Она обращена не к какой-либо конкретной аудитории, а лишь к анонимной, неопределенной аудитории посетителей музеев и читателей романов. Она представлена им так же, как флорентийская Мадонна, сцена из голландского кабачка, ваза с фруктами или лоток с рыбой; так же, как позднее реди-мейды, переделанные товары или сорванные афиши.

С определенного момента эти произведения оказываются отделены от тех форм жизни, которые обеспечили их производство: от более или менее мифических форм коллективной жизни греческого народа и от нововременных форм монархического, религиозного или аристократического господства, которые определяли назначение продукции изящных искусств. Двойная темпоральность греческой статуи – которая принадлежит музейному искусству именно потому, что прежде она не имела к нему отношения, будучи частью гражданских церемоний прошлого, – определяет двойное соответствие разделения и неразделения между искусством и жизнью.

Именно потому, что музей – понимаемый не просто как некое здание, а как форма распределения общего пространства и особый модус зримости – складывался вокруг скульптуры, предназначенной для других целей, он впоследствии сможет придать ей форму вещи профанного мира. И именно поэтому он может в наше время вместить в себя способы движения информации и формы политических дискуссий, противостоящие господствующим способам подачи информации и обсуждений общих дел.

* * *

Эстетический разрыв, таким образом, устанавливает особую форму действенности: действенность разъединения, разрыва отношений между артистическими умениями и определенными социальными задачами, между чувственными формами, значениями, которые можно в них прочесть, и эффектами, которые они могут производить.

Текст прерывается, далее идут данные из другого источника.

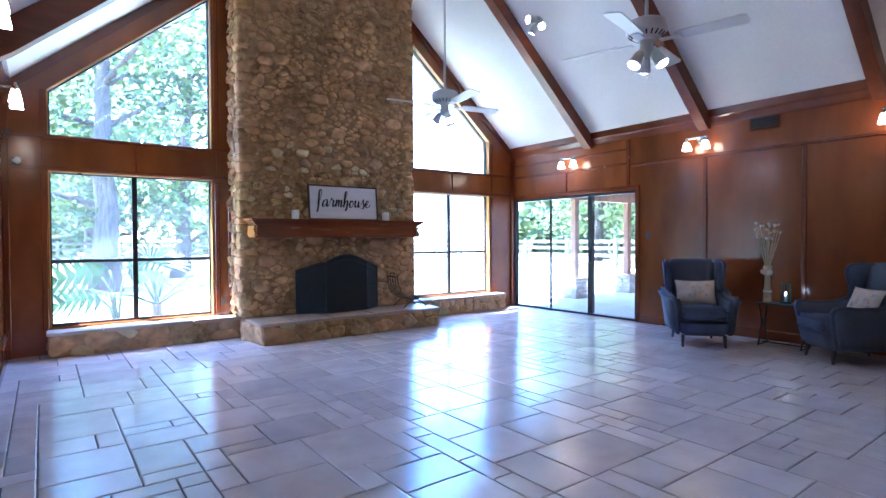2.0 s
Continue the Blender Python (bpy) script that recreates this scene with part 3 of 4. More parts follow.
def quoins(x, s, low, high, seed):
    """Large corner stones that wrap the chimney's edge, course over course."""
    r = random.Random(seed)
    z = 0.285
    while z < high:
        h = r.choice((low, low * 1.25, low * 1.5, low * 2.0, low * 2.6))
        wx, wy = r.uniform(0.11, 0.24), r.uniform(0.11, 0.22)
        out = r.uniform(0.03, 0.055)
        block_stone(chimney, ((wx + out) / 2, (wy + 0.05) / 2, h / 2 + 0.004),
                    Matrix.Translation((x + s * (wx - out) / 2, CY + (wy - 0.055) / 2, z + h / 2)) @ Matrix.Rotation(r.uniform(-0.12, 0.12), 4, "Y"),
                    seed + z, r.choice((STONE, STONE, STONE, STONE2, STONE2)))
        z += h


quoins(CX0, 1, 0.085, roof(CX0) - 0.1, 21)
quoins(CX1, -1, 0.07, roof(CX1) - 0.1, 22)
for k in range(11):
    x = OX0 - 0.03 + (OX1 - OX0 + 0.06) * k / 10
    tilt = math.atan(0.26 * (x - OXM) / (OX1 - OXM) / (OX1 - OXM))
    block_stone(chimney, (0.056, 0.05, 0.075 + 0.012 * math.sin(k * 2.7)), Matrix.Translation((x, CY - 0.016, arch(x) + 0.06)) @ Matrix.Rotation(tilt, 4, "Y"), 40 + k, (STONE, STONE3, STONE2)[k % 3])

HT = 0.275
hearth = thing("hearth", "raised field stone hearth with flagstone slabs on top", "hearth")
hearth["kind"] = "structure"
HP = [(-1.33, 7.90), (1.29, 7.90), (1.31, 8.52), (-1.41, 8.52)]
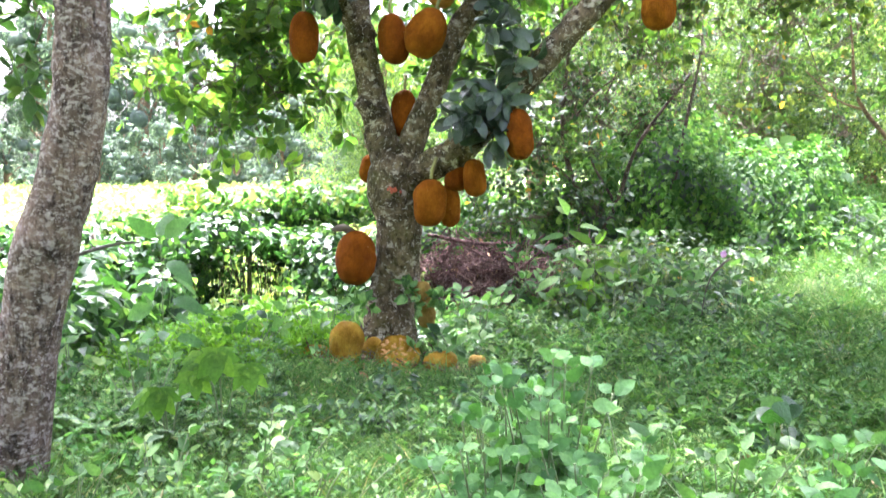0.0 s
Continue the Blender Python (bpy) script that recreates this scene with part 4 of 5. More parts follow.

Можно назвать это и иначе: действенность диссенсуса. Под диссенсусом я подразумеваю не конфликт идей или чувств. Это конфликт нескольких режимов чувствования. Именно в силу этого конфликта искусство в режиме эстетического разделения начинает затрагивать политику. Ибо диссенсус лежит в сердце политики. Политика – это, по сути, не осуществление власти и не борьба за власть. Ее рамки в первую очередь определяются не законами и институтами.